Sarah Morgan

Healthcare Geek.
Professional Communicator.

creativity

On Homeschooling with Jeanne Dee – Part 2

Go here to see the first part of my interview with Jeanne.

Do you think you would have decided to homeschool if you had remained in your house in California?

Yes, almost certainly, although I may have dipped into schools here and there if it seemed right or useful, like for language immersion. I love the freedom of homeschool. I’m really sorry that you had a bad experience with homeschooling, as I think that is rare. I’ve known many happy and successful homeschool families and my grown niece (who is a chemical engineer who graduated early from Rice, the top university in her field, got a 6-figure job before graduating, and bought her own home while still a teen) is a very successful example, so I have confidence in the method.

I’m not convinced that your homeschooling wasn’t a benefit for you, as look how well you have turned out, although it seems some differences could have helped a lot. I can’t help but be curious as to what would happen if you had been totally homeschooled, or if you had been totally schooled, as I think mixing school and homeschooling is more difficult. I was totally schooled (public schools) as was my husband (parochial school) and we tried many schools with our child (public, private, Montessori, Waldorf, gifted). Frankly, I think homeschool is a far superior method because you can gear it uniquely to the child. I sometimes think if I had to do it all over again, that I would not do ANY schooling with my child, as even with the best and tiniest schools, there is indoctrination, dogma, conformity, compliance and rigidity.

It’s truly a myth that homeschool is not good for socialization and that schools are. The opposite is true in my experience and the many studies that I have read. I think it is unnatural to keep kids imprisoned all day, doing mostly boring, rote learning for tests, and to only socialize with kids born their same year on short recesses. I think kids should be part of the community and socialize with people of ALL ages, have plenty of free time for self development and self-led learning, and that they are much better off being parent-attached and not peer-led with a Lord of the Flies mentality. Teachers are much too busy to monitor the ugliness, name calling, brutality and viciousness that goes on in schools between kids. NO ONE will love your child like you do and loving is the key to socialization. You know I’m a big fan of the book Hold Onto Your Kids:Why Parents Need to Matter More Than Peers and admire the Colfax family for living off the grid and sending three homeschooled boys to Harvard.

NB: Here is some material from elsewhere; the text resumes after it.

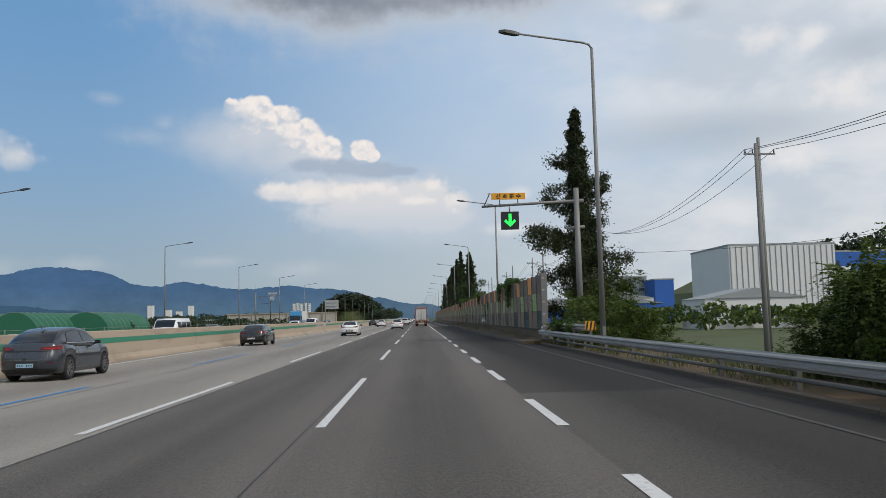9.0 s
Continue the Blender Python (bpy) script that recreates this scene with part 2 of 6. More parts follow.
def asphalt(name, color, streak, patch, edge_shade=None, drip=0.12):
    """Worn asphalt: fine chippings, long wheel streaks and dim patches."""
    m = bpy.data.materials.new(name)
    m.use_nodes = True
    N = Nodes(m.node_tree)
    b = m.node_tree.nodes["Principled BSDF"]
    co = N.add("ShaderNodeTexCoord").outputs["Object"]
    # chips and specks drawn out along y to look round from the camera
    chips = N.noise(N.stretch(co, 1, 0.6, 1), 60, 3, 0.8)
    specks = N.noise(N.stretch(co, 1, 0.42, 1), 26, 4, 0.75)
    lanes = N.noise(N.stretch(co, 1.1, 0.012, 1), 1.0, 4, 0.6)
    blotch = N.noise(N.stretch(co, 1, 0.25, 1), 0.35, 5, 0.6)
    k = N.math("ADD", 1.0, N.math("MULTIPLY", N.math("SUBTRACT", chips, 0.5), 3.2))
    k = N.math("ADD", k, N.math("MULTIPLY", N.math("SUBTRACT", specks, 0.5), 1.7))
    k = N.math("ADD", k, N.math("MULTIPLY", N.math("SUBTRACT", lanes, 0.5), streak))
    k = N.math("ADD", k, N.math("MULTIPLY", N.math("SUBTRACT", blotch, 0.5), patch))
    sep = N.add("ShaderNodeSeparateXYZ")
    N.put(sep.inputs[0], co)
    oil = N.math("COSINE", N.math("MULTIPLY", sep.outputs[0], 1.7453))       # lanes are 3.6 m wide: drip stains along their middles
    k = N.math("SUBTRACT", k, N.math("MULTIPLY", oil, drip))
    if edge_shade:                                  # shade of hedge and wall painted in: darker towards the kerb
        k = N.math("MULTIPLY", k, N.step(N.math("ADD", sep.outputs[0], N.math("MULTIPLY", blotch, 1.2)), edge_shade[0], edge_shade[1], 1.0, edge_shade[2]))
    rgb = N.add("ShaderNodeCombineXYZ")
    for s in rgb.inputs:
        N.put(s, k)
    N.put(b.inputs["Base Color"], N.mix(1.0, color, rgb.outputs[0], "MULTIPLY"))
    b.inputs["Roughness"].default_value = 0.85
    b.inputs["Specular IOR Level"].default_value = 0.3
    n = N.add("ShaderNodeBump")
    n.inputs["Distance"].default_value = 0.010
    N.put(n.inputs["Height"], chips)
    m.node_tree.links.new(n.outputs[0], b.inputs["Normal"])
    return m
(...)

Mozart went to an amazing private kindergarten in California on a rural, 15-acre farm with animals, orchards and gardens they used to teach hands-on; with innovative, creative teachers trained in standard teaching as well as Montessori and Waldorf methods. They had classes as pottery, archery, unicycle, plays, stilt walking and juggling, etc. I volunteered daily, but even in that wonderful school with just 6 other kids in her class and less than 50 in the whole school and very involved parents, I was amazed at how hard it was to give the kids individual attention. It was still a mass-produced, dogmatic, inflexible experience. I learned that I could do much better on my own and save a ton of money to boot! I spent one full day there a week inside the classroom helping with literacy skills and could see for myself how much easier it was to just work with my own child. Two parents to one child is MUCH better odds. 😉 I also volunteered at her excellent public school and I observed it as even worse, despite it being a small, rich school with many volunteers and an assistant in every room. The school in Spain works, because we are there strictly for the language immersion. It’s very short hours and short months, and they let us come and go as we please.

Schools are usually extremely rigid and political places (families who volunteer and add money to the school have more clout). They are not made to deal with exceptions – but every child is unique. Schools, sadly, are about learning for the test, and learning how to obey rules, not learning for learning’s sake. There are wonderful teachers out there, but most are hampered by the system and number of students. I don’t think our education system has worked for a long time and is totally not suited for the “new economy”.

When I see bright young adults who were unschooled like Ev Bogue or Eli Gerzon, or think of ones in the past like Margaret Mead, George Bernard Shaw, Thomas Edison, Jane Austen, etc., I feel confident that thinking and schooling differently will be the most supportive way to educate my unique child.